(CA Paris 10 octobre 2018, n°15/24033)

Dans un arrêt du 10 octobre 2018, la Cour d’appel de Paris apporte un éclairage intéressant sur la question de la prescription applicable aux recours entre locateurs d’ouvrage. Pour rappel, depuis l’entrée en vigueur de la loi n°2008-561 portant réforme de la prescription en matière civile, le délai de prescription de l’action en responsabilité civile de droit commun se prescrit par 5 ans à compter de la manifestation du dommage (article 2224 du Code civil). Par ailleurs, l’article 1792-4-3 du Code civil issu de la même réforme dispose qu’en « dehors des actions régies par les articles 1792-3, 1792-4-1 et 1792-4-2, les actions en responsabilité dirigées contre les constructeurs désignés aux articles 1792 et 1792-1 et leurs sous-traitants se prescrivent par dix ans à compter de la réception des travaux ».

Un débat s’est ouvert sur le point de savoir si les recours entre locateurs d’ouvrage doivent obéir aux délais de l’article 2224 (5 ans à compter de la manifestation du dommage) ou de l’article 1792-4-3 du Code civil (10 ans à compter de la réception). Dans une décision empreinte de pédagogie, la Cour d’appel de Paris tranche cette question en jugeant que :

« L’article 1792-4-3 ne mentionne effectivement pas la qualité du demandeur exerçant les actions en responsabilité contre les constructeurs et leurs sous traitants en dehors de celles régies par les articles 1792-3, 1792-4-1 et 1792-4-2.

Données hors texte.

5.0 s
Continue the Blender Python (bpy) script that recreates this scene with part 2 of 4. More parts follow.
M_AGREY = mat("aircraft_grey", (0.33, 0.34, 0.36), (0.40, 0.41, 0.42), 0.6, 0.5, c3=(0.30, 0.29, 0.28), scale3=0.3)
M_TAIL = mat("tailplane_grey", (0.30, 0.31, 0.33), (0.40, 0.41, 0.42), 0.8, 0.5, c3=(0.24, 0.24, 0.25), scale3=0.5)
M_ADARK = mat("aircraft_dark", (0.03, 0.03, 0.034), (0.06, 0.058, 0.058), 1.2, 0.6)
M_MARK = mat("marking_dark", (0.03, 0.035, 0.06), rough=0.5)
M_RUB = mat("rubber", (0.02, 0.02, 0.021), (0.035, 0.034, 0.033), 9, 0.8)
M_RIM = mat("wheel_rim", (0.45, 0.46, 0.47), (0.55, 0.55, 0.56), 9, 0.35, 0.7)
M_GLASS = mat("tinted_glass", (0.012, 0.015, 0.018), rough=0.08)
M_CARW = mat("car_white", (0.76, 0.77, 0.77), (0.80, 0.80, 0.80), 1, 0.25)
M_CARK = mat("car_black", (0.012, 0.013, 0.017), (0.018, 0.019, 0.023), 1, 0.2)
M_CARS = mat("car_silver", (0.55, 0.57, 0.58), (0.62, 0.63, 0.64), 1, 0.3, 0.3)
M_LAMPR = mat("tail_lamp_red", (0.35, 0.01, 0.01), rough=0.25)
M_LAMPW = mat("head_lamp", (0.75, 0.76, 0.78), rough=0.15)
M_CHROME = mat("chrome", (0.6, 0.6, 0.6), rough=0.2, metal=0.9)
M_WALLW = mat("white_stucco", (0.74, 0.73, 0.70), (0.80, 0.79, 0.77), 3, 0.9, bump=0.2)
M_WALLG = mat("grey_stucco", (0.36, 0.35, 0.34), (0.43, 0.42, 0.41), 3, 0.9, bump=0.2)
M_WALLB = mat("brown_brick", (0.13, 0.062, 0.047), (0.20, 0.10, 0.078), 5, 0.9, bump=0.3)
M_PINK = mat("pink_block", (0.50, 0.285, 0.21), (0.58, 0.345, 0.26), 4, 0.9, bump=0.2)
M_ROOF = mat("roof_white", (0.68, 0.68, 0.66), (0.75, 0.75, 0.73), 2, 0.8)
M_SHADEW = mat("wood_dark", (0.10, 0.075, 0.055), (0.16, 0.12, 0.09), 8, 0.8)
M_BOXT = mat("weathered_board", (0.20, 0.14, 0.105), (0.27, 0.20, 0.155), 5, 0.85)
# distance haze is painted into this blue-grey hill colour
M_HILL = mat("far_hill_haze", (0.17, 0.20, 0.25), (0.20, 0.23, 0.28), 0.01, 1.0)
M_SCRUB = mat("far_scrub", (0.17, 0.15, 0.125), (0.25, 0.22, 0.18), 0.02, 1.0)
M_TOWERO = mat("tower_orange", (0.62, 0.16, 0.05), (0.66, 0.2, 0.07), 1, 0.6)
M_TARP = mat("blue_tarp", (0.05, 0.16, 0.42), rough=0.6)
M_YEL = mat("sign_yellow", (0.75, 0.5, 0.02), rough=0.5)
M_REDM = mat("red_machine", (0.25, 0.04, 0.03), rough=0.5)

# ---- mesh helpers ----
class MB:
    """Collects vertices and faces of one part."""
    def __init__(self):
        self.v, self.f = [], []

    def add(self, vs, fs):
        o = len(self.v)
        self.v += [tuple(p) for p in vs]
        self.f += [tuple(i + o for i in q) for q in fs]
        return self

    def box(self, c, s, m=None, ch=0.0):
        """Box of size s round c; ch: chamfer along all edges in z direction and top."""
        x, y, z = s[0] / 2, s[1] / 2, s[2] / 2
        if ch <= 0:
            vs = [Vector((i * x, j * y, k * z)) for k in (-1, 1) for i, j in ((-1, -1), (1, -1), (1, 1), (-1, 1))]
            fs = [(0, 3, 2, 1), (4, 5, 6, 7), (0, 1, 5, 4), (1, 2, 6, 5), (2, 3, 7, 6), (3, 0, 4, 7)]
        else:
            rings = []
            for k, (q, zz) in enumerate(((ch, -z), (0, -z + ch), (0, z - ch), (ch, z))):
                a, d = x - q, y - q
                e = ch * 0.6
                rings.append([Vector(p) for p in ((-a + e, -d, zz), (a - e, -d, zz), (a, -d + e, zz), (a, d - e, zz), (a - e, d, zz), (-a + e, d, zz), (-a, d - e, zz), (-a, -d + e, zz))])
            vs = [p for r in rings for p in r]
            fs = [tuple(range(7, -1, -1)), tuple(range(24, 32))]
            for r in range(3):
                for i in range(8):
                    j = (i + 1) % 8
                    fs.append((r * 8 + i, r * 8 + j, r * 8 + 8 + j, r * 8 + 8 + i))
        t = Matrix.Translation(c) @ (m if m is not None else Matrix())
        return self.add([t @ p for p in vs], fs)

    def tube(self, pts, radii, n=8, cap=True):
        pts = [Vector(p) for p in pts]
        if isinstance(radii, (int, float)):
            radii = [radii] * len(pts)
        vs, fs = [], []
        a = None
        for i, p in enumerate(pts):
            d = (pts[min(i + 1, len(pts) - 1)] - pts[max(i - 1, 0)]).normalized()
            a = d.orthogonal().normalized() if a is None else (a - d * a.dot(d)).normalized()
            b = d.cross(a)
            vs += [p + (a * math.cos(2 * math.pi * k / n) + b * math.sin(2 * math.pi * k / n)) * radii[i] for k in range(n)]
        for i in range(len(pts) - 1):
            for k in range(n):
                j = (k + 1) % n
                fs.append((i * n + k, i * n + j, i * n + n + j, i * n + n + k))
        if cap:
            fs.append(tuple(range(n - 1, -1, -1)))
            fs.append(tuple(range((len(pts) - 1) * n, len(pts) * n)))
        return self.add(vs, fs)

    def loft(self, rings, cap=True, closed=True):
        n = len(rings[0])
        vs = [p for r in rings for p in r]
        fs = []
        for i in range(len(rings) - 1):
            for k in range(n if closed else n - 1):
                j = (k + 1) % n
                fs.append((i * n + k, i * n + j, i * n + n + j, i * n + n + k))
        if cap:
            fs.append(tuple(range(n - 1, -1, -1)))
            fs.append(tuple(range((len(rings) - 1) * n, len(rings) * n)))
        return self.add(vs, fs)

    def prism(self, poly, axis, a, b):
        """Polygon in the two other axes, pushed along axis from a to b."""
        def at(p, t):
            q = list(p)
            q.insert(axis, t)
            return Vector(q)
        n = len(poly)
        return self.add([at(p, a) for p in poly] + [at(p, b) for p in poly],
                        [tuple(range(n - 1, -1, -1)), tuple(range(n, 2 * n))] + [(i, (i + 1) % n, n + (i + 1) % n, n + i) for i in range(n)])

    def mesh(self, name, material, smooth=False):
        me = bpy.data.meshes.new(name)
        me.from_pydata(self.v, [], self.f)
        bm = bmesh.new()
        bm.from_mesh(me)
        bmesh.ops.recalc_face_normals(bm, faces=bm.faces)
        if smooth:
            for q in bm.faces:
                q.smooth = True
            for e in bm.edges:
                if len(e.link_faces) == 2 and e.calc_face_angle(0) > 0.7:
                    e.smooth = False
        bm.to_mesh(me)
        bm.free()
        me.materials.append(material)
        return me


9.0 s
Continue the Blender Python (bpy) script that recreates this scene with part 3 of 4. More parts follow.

Cet article figure toutefois dans un chapitre consacré au ‘contrat de louage d’ouvrage et d’industrie’ et parmi des dispositions régissant les actions en responsabilité exercées par le maître ou l’acquéreur de l’ouvrage en vue de la réparation de désordres de construction.

L’article 1792-4-3 du code civil ne concerne donc que les actions exercées par le maître de l’ouvrage ou l’acquéreur et non les actions en responsabilité (contractuelle ou délictuelle) formées par un constructeur à l’encontre d’un autre constructeur ou à l’encontre du sous traitant de ce dernier, de telles actions ne tendant pas à la réparation d’un désordre de construction mais à la fixation de la part contributive des constructeurs entre eux.

Il en résulte que les actions récursoires exercées par un constructeur contre un autre ou contre un sous traitant de ce dernier sur le fondement de la responsabilité contractuelle ou quasi délictuelle sont régies, depuis l’entrée en vigueur de la loi du 17 juin 2008 , par l’article 2224 du code civil et non par l’article 1792-4-3 du même code lequel ne concerne que les actions exercées par le maître de l’ouvrage ou l’acquéreur. »

Une décision de la Cour de cassation est attendue afin de clore définitivement le débat.